Et que nous réserve le futur ? Les régions investissent dans des portables irréparables pour les Lycéens, certains ont même droit à des Chromebooks qui confisquent l’accès au matériel et au logiciel. Apple se tourne vers un système de plus en plus fermé. Les puces ARM ont débarqué dans les PC sous Windows et limitent les systèmes exploitables, de plus en plus de composants sont soudés, blindés, cachés… Les capots de portables aujourd’hui n’ont souvent plus rien à envier aux capots des voitures électriques. Ce sont des coffre-forts dont l’acheteur n’a plus la clé.
Cette situation amène à un paradoxe évident. Avec des sources d’information très complètes d’un côté et des gens qui ne voient plus l’intérêt de mettre le nez dans des entrailles de plus en plus fermées de l’autre, les utilisateurs ont évolué vers deux classes distinctes.

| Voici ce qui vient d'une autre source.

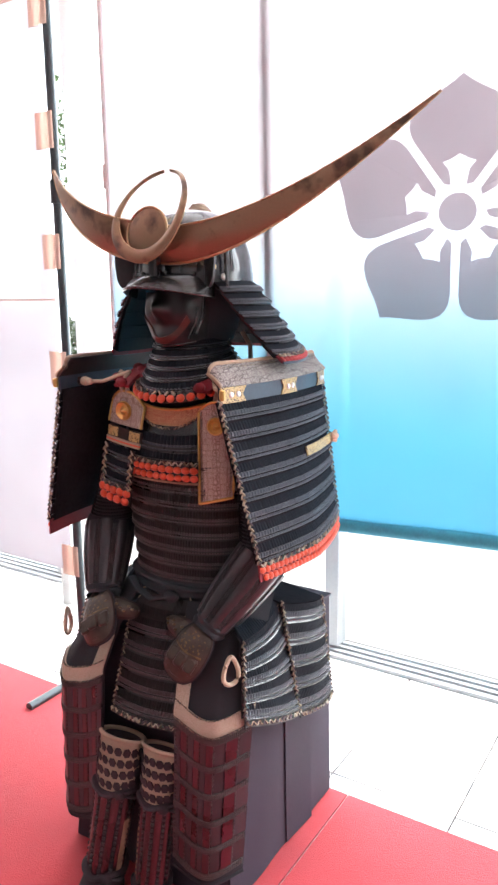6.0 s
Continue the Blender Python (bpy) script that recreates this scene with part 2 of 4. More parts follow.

Il y a d’abord des néophytes pur et durs, qui ne savent pas comment un ordinateur fonctionne parce qu’il n’y a aucune raison qu’ils le sachent. Leur ordinateur portable comme leur smartphone sont quasiment montés d’un seul bloc, entièrement composés de pièces soudées et non accessibles. Ils n’ont aucune raison de chercher a comprendre comment leur matériel affiche et calcule des données. C’est un… outil, au même titre qu’un photocopieur ou un marteau.
Qu’un ingénieur système ou un joueur dont c’est le loisir principal ne comprenne pas comment son ordinateur fonctionne est un problème, au même titre qu’un garagiste ou un coureur automobile doivent savoir leur mécanique sur le bout des doigts. Mais qu’un étudiant en histoire, un futur diplomate ou un apprenti boulanger ne maîtrisent pas l’informatique technique n’a rien de choquant. Pas plus qu’ils ne maîtrisent la réparation de leur voiture.
Évidemment il serait bon qu’ils sachent piloter les machines avec des réflexes, des habitudes et des compétences plus poussées. Ils ne les maîtrisent pas forcément mais… a bien y regarder. Est-ce que leurs aînés font mieux ? Absolument pas.
Je pense même que les jeunes générations ont plus de compétences que les précédentes sur plein de domaines. Ils maîtrisent le web, savent envoyer une pièce jointe du premier coup, retouchent des images, font des montages vidéo, surfent, communiquent. Ce ne sont pas les jeunes qui sont nuls en informatique, ce sont les Français en général, un certain pourcentage de jeunes y compris.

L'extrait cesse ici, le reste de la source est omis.